First solar intercontinental flight becomes reality

Last Tuesday a solar energy plane flew from Europe to North Africa, completing the world’s first intercontinental flight powered by the sun.

The plane, the Solar Impulse, is a 100% solar-powered Swiss plane is derived from a project with the same name being undertaken at the École Polytechnique Fédérale de Lausanne. The single-seat aircraft is fitted with 12,000 solar cells across a wingspan of sixty-four metres, but only weighs as much as the average family car, according to organizers. It charges 400kg lithium polymer batteries during the day and can fly after dark on the power. The project, started in 2003, is led by Bertrand Piccard, who piloted the flight on Tuesday, along with André Borschberg.

The Solar Impulse took off from Madrid in Spain, before crossing the Mediterranean and landing in Morocco, after an almost 20-hour trip. It made its first international flight last month when it completed a 13-hour flight from the western Swiss town of Payern to Brussels.

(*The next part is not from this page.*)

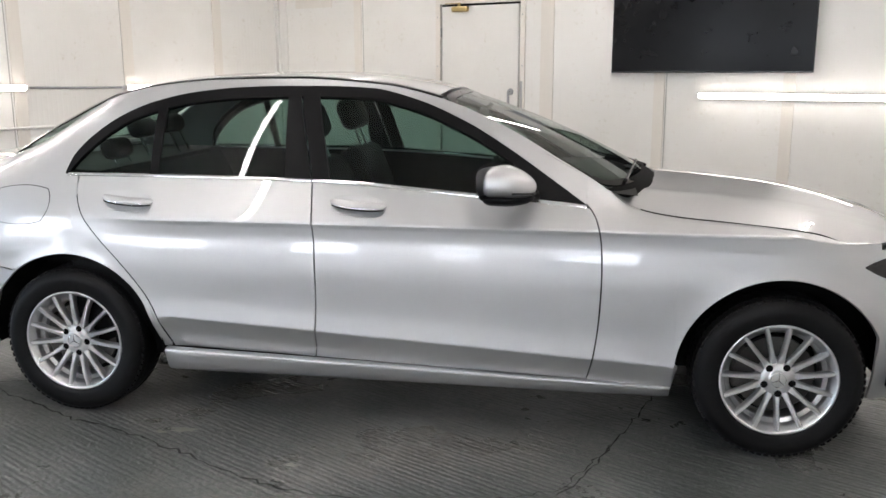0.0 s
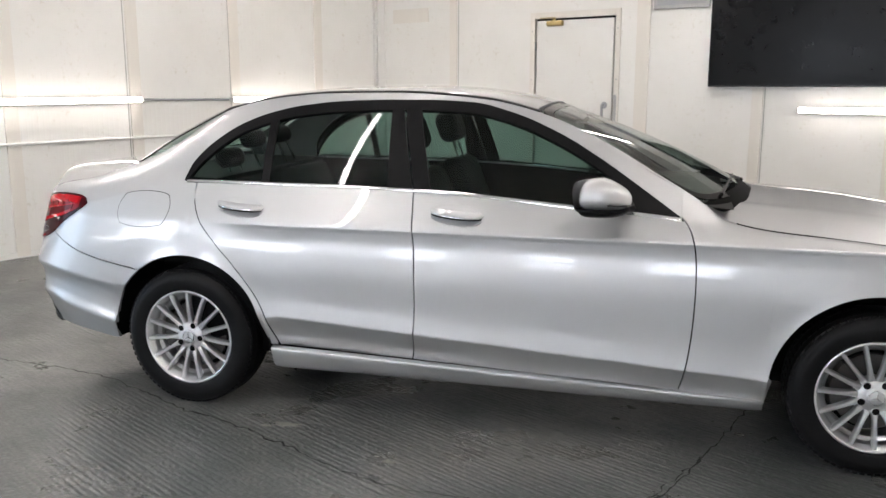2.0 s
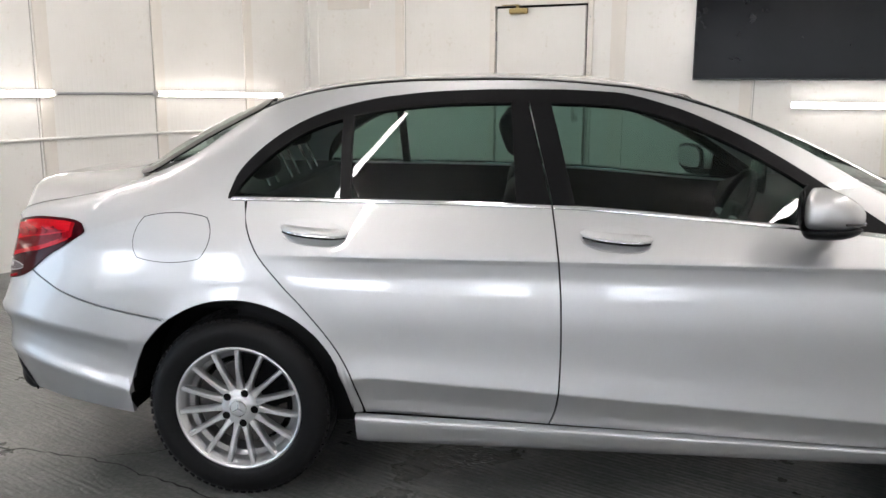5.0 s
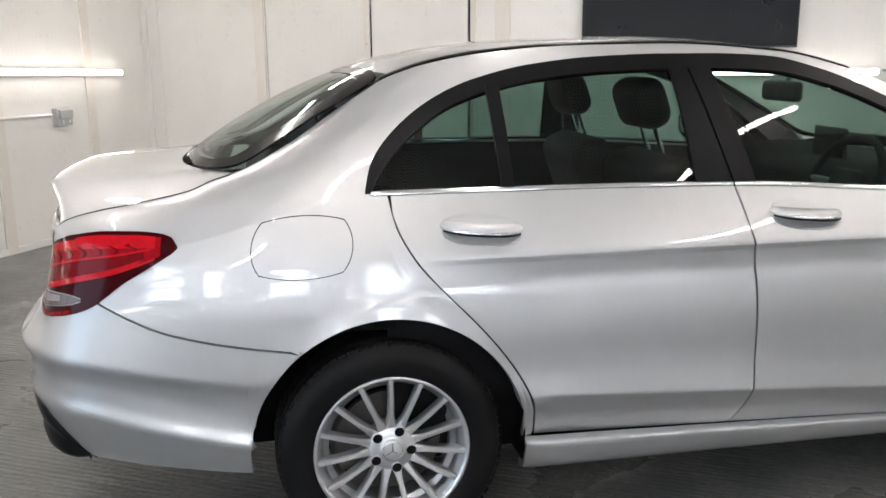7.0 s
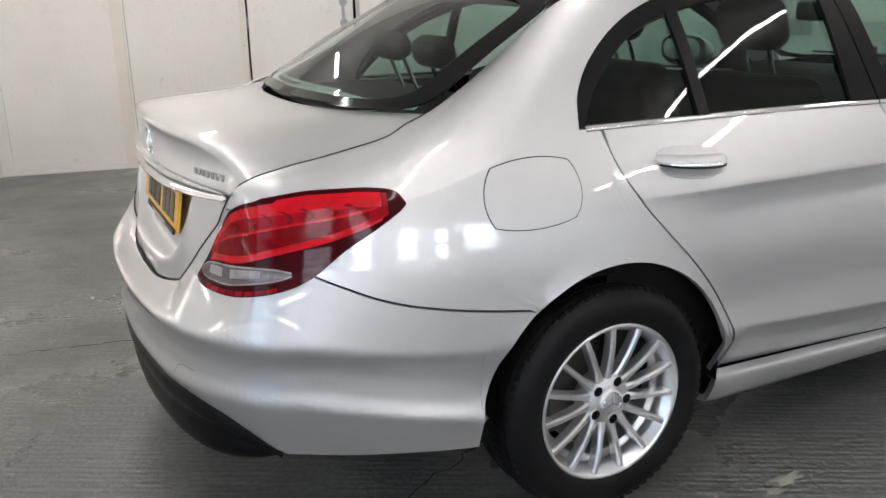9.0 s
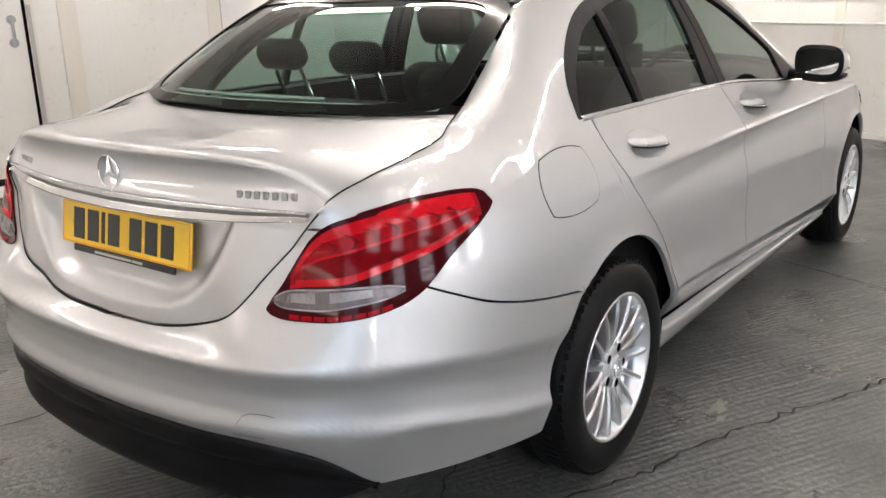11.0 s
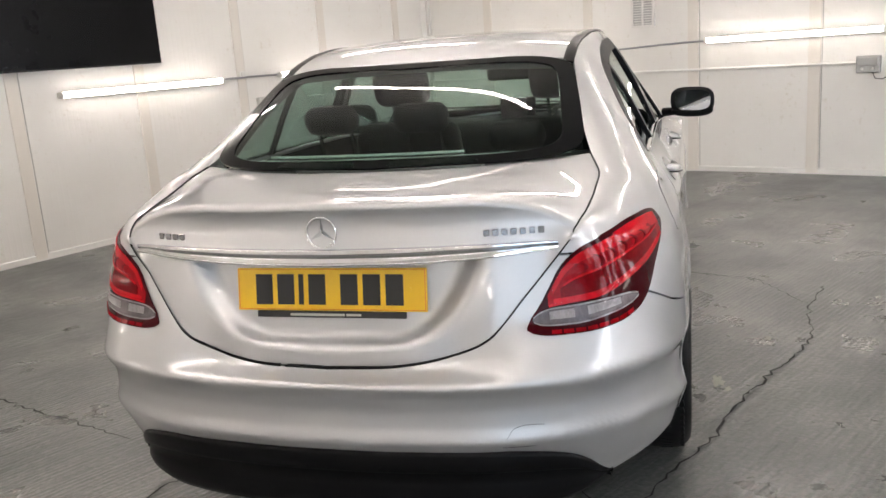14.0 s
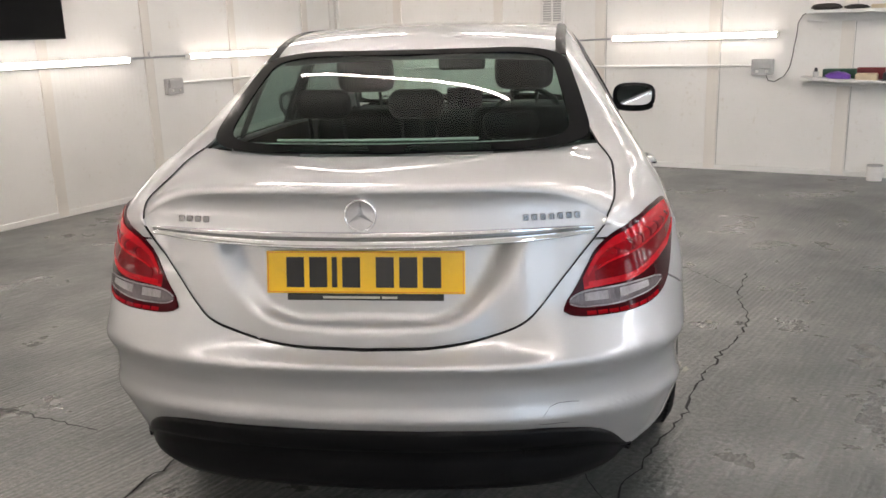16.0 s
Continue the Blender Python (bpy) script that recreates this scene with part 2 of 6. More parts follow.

The plane can only fly in perfect weather and has succeeded in climbing to 28,000 feet. With an average flying speed of 70 km/h, this doesn’t make it the perfect alternative for commercial jets. “The question is not to use solar power for normal aeroplanes,” Piccard told Sky News. “The question is more to demonstrate that we can achieve incredible goals, almost impossible goals, with new technologies, without fuel, just with solar energy, and raise awareness that if we can do it in the air, of course everybody can do it on the ground.”